» JOB
Take each line that has the word "None" and return it.

» DATA EXCERPT
····················
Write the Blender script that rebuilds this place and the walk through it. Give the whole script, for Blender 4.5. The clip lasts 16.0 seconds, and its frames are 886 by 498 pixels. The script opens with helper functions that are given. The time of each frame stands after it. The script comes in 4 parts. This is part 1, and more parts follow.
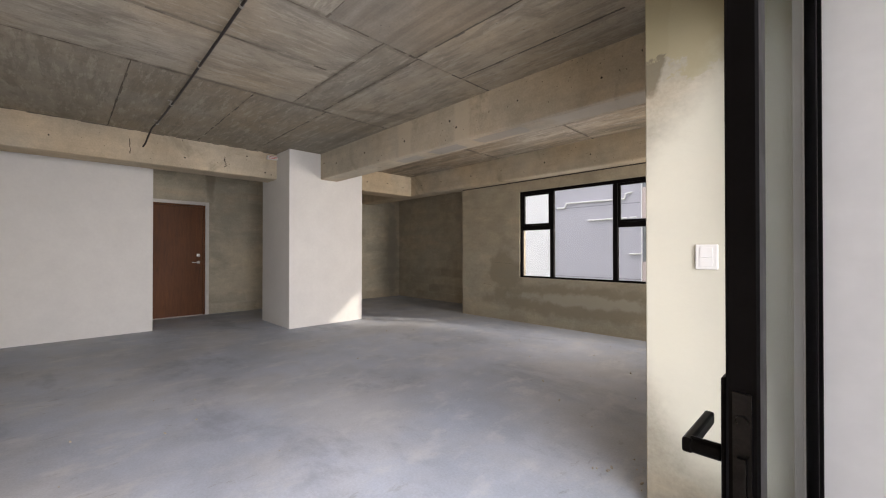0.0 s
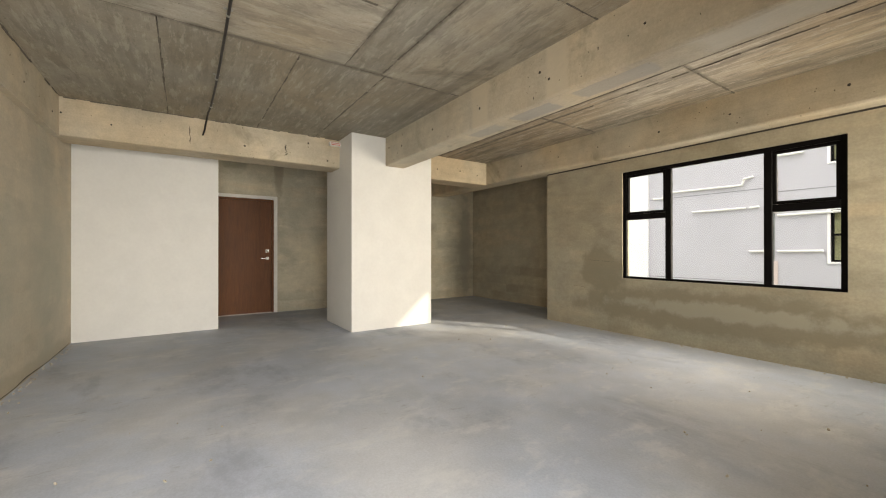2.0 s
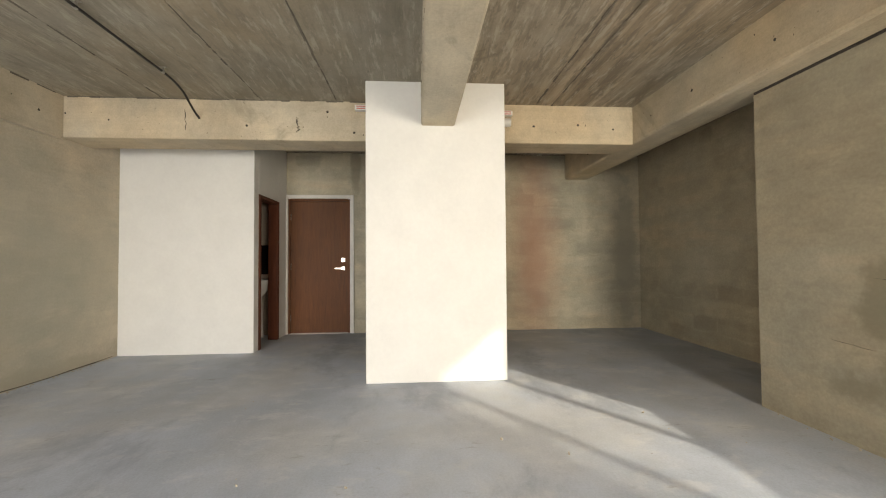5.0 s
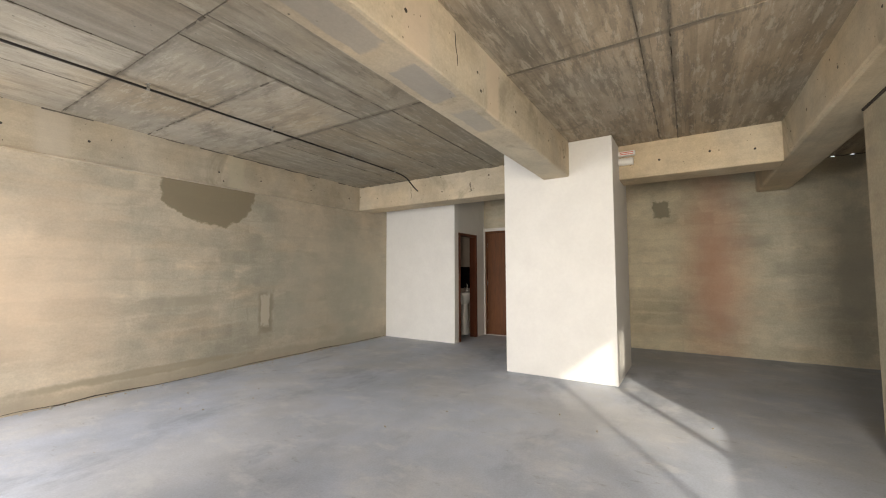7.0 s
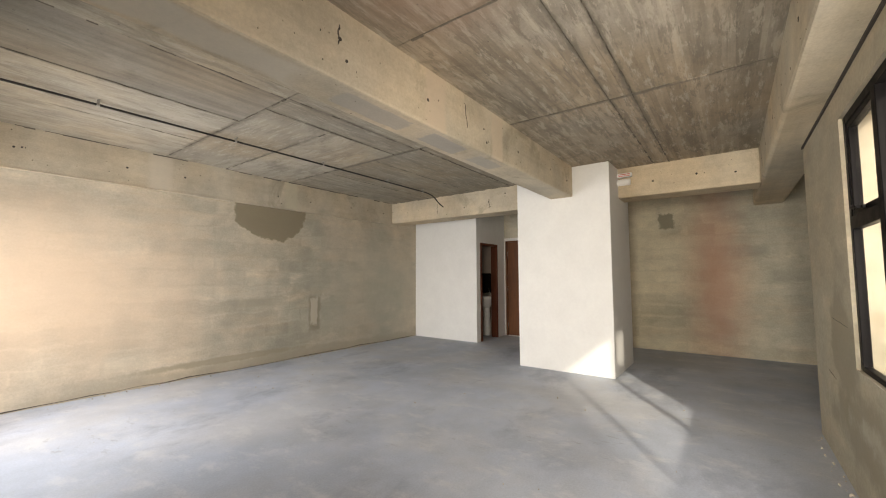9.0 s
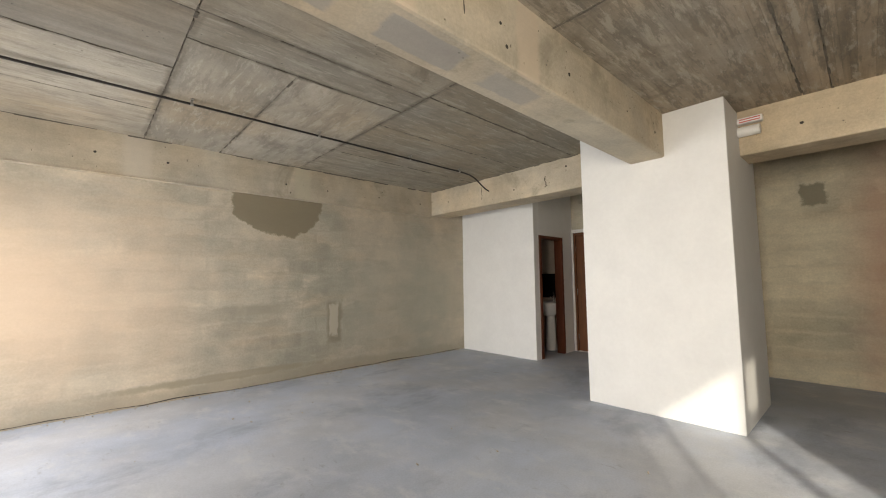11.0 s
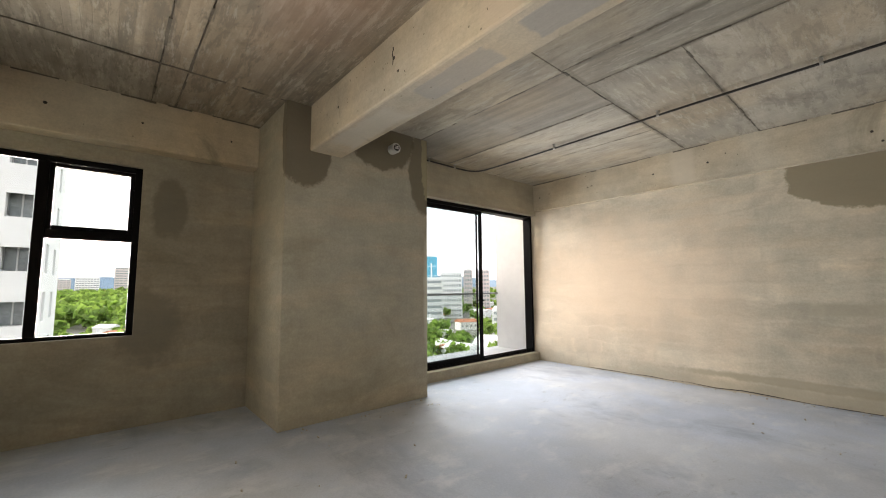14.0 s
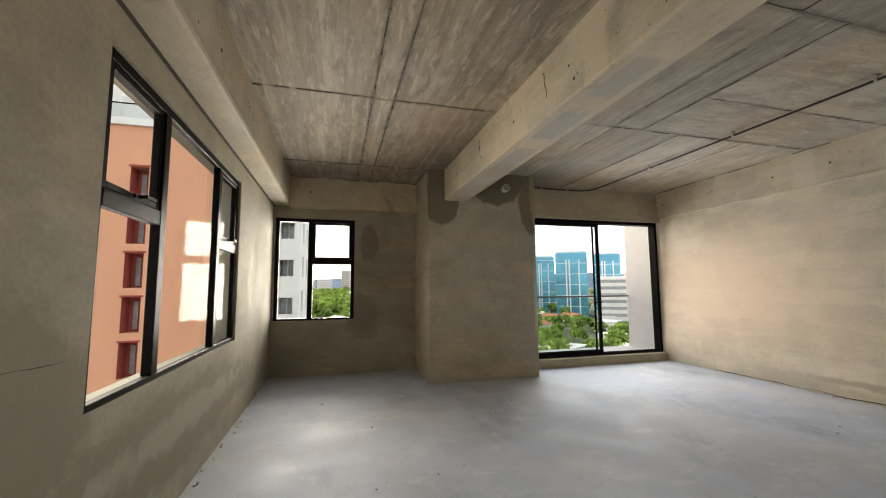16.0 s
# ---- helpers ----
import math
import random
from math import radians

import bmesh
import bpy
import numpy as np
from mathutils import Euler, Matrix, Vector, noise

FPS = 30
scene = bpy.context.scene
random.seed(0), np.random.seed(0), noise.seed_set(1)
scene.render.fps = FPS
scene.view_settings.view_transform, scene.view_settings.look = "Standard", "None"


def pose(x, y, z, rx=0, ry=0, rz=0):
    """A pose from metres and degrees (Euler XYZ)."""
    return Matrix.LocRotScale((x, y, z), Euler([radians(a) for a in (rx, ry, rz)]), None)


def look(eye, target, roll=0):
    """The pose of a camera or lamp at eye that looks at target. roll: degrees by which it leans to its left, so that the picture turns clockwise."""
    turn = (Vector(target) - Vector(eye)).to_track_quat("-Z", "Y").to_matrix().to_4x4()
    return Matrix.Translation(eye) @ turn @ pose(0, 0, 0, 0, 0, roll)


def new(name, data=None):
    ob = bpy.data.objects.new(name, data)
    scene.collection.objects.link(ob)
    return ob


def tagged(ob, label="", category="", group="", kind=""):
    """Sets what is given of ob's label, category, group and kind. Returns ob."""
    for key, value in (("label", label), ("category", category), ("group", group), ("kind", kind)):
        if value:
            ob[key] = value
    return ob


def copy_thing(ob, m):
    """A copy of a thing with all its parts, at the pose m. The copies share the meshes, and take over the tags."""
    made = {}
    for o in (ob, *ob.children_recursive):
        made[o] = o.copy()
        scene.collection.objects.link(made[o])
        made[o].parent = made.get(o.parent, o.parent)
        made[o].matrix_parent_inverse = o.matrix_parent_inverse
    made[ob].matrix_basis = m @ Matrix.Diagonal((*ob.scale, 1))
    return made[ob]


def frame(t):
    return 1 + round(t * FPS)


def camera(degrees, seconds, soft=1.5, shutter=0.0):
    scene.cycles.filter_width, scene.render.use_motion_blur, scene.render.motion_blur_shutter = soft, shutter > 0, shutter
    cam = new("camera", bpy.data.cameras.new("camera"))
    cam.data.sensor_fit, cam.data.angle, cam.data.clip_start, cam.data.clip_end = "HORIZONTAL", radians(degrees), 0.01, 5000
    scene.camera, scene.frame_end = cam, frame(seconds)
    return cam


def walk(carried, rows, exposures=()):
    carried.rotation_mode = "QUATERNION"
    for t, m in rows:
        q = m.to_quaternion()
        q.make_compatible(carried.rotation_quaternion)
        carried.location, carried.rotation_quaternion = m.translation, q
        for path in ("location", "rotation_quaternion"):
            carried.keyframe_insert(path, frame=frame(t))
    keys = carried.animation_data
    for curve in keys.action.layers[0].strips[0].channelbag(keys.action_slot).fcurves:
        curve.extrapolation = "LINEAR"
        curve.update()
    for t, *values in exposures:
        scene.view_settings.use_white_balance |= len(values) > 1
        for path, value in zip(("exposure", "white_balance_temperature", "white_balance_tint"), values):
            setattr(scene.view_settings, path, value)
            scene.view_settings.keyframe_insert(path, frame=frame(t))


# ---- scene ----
cam = camera(97.3, 16.0, soft=1.1)
PATH = [
    (0, (-0.267, 0.545, 1.217), (-1.699, 1.942, 1.23), 0.0),
    (0.5, (-0.403, 0.585, 1.205), (-2.024, 1.758, 1.211), 0.1),
    (1, (-0.562, 0.65, 1.200), (-2.231, 1.752, 1.210), 0.1),
    (1.5, (-0.802, 0.85, 1.202), (-2.469, 1.955, 1.2), -0.0),
    (2, (-1.019, 1.12, 1.17), (-2.686, 2.225, 1.174), -0.0),
    (2.5, (-1.284, 1.488, 1.178), (-2.939, 2.611, 1.178), -0.1),
    (3, (-1.514, 1.935, 1.227), (-3.159, 3.073, 1.215), -0.1),
    (3.5, (-1.852, 2.396, 1.22), (-3.516, 3.505, 1.208), -0.2),
    (4, (-2.189, 2.828, 1.25), (-3.947, 3.782, 1.229), -0.2),
    (4.5, (-2.453, 3.203, 1.196), (-4.352, 3.829, 1.199), -0.4),
    (5, (-2.654, 3.56, 1.152), (-4.648, 3.694, 1.202), -0.4),
    (5.2, (-2.656, 3.676, 1.154), (-4.653, 3.589, 1.216), -0.5),
    (7.5, (-1.212, 5.397, 1.283), (-2.855, 4.264, 1.417), -0.2),
    (8, (-0.959, 5.578, 1.263), (-2.574, 4.408, 1.409), -0.3),
    (8.5, (-0.855, 5.685, 1.318), (-2.464, 4.506, 1.459), -0.2),
    (10.8, (-2.164, 5.212, 1.288), (-3.58, 3.808, 1.445), -0.6),
    (11, (-2.343, 5.153, 1.28), (-3.692, 3.686, 1.439), -0.6),
    (11.5, (-2.795, 5.034, 1.201), (-3.927, 3.395, 1.385), -0.8),
    (12, (-3.185, 5.056, 1.136), (-3.83, 3.173, 1.336), -0.5),
    (12.5, (-3.512, 5.017, 1.137), (-3.498, 3.026, 1.323), -0.4),
    (13, (-3.797, 4.999, 1.141), (-3.06, 3.15, 1.33), -0.3),
    (13.5, (-4.033, 5.104, 1.182), (-2.804, 3.536, 1.364), -0.4),
    (14, (-4.326, 5.257, 1.182), (-2.816, 3.959, 1.372), -0.4),
    (14.5, (-4.713, 5.307, 1.172), (-3.039, 4.232, 1.367), -0.4),
    (15, (-5.106, 5.382, 1.213), (-3.325, 4.491, 1.404), -0.3),
    (15.2, (-5.28, 5.369, 1.214), (-3.462, 4.56, 1.418), -0.1),
    (15.5, (-5.495, 5.355, 1.228), (-3.635, 4.644, 1.42), -0.4),
    (16, (-5.948, 5.316, 1.244), (-4.027, 4.793, 1.438), -0.4),
]
EXPOSURES = [(0.0, 0.60, 6950, 21), (1.0, 0.86, 7450, 14), (2.0, 1.12, 7750, 13), (4.3, 1.24, 7900, 13), (5.0, 1.32, 7600, 13), (7.5, 1.10, 7300, 16), (11.0, 1.06, 7150, 15),
             (12.2, 0.88, 6900, 16), (13.4, 0.96, 7250, 14), (14.4, 0.84, 6850, 13), (16.0, 0.50, 7200, 13)]
SKY, SUN_POWER, LAMPS = 0.15, 1.9, 0.22

walk(cam, [(t, look(eye, target, roll)) for t, eye, target, roll in PATH], EXPOSURES)

# ---- world, sun and window light ----
SUN = Vector((-1.5, -1.0, -0.86))
world = bpy.data.worlds.new("world")
scene.world = world
world.use_nodes = True
wn = world.node_tree
bg = wn.nodes["Background"]
sky = wn.nodes.new("ShaderNodeTexSky")
sky.sky_type, sky.sun_disc = "NISHITA", False
sky.sun_elevation = math.atan2(-SUN.z, SUN.xy.length)
sky.sun_rotation = math.atan2(-SUN.x, -SUN.y)
sky.dust_density = 2.0
w_co = wn.nodes.new("ShaderNodeTexCoord")
w_map = wn.nodes.new("ShaderNodeMapping")
w_map.inputs["Scale"].default_value = (1.0, 1.0, 3.0)
w_noise = wn.nodes.new("ShaderNodeTexNoise")
w_noise.inputs["Scale"].default_value, w_noise.inputs["Detail"].default_value = 3.0, 7.0
w_ramp = wn.nodes.new("ShaderNodeMapRange")
w_ramp.inputs["From Min"].default_value, w_ramp.inputs["From Max"].default_value = 0.45, 0.62
w_mix = wn.nodes.new("ShaderNodeMix")
w_mix.data_type = "RGBA"
w_mix.inputs["B"].default_value = (14.0, 14.3, 14.9, 1)
w_ramp.inputs["To Min"].default_value = 0.25
wn.links.new(w_co.outputs["Generated"], w_map.inputs["Vector"])
wn.links.new(w_map.outputs["Vector"], w_noise.inputs["Vector"])
wn.links.new(w_noise.outputs["Fac"], w_ramp.inputs["Value"])
wn.links.new(w_ramp.outputs["Result"], w_mix.inputs["Factor"])
wn.links.new(sky.outputs["Color"], w_mix.inputs["A"])
wn.links.new(w_mix.outputs["Result"], bg.inputs["Color"])
bg.inputs["Strength"].default_value = SKY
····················
» REPLY
scene.view_settings.view_transform, scene.view_settings.look = "Standard", "None"
    return Matrix.LocRotScale((x, y, z), Euler([radians(a) for a in (rx, ry, rz)]), None)
def new(name, data=None):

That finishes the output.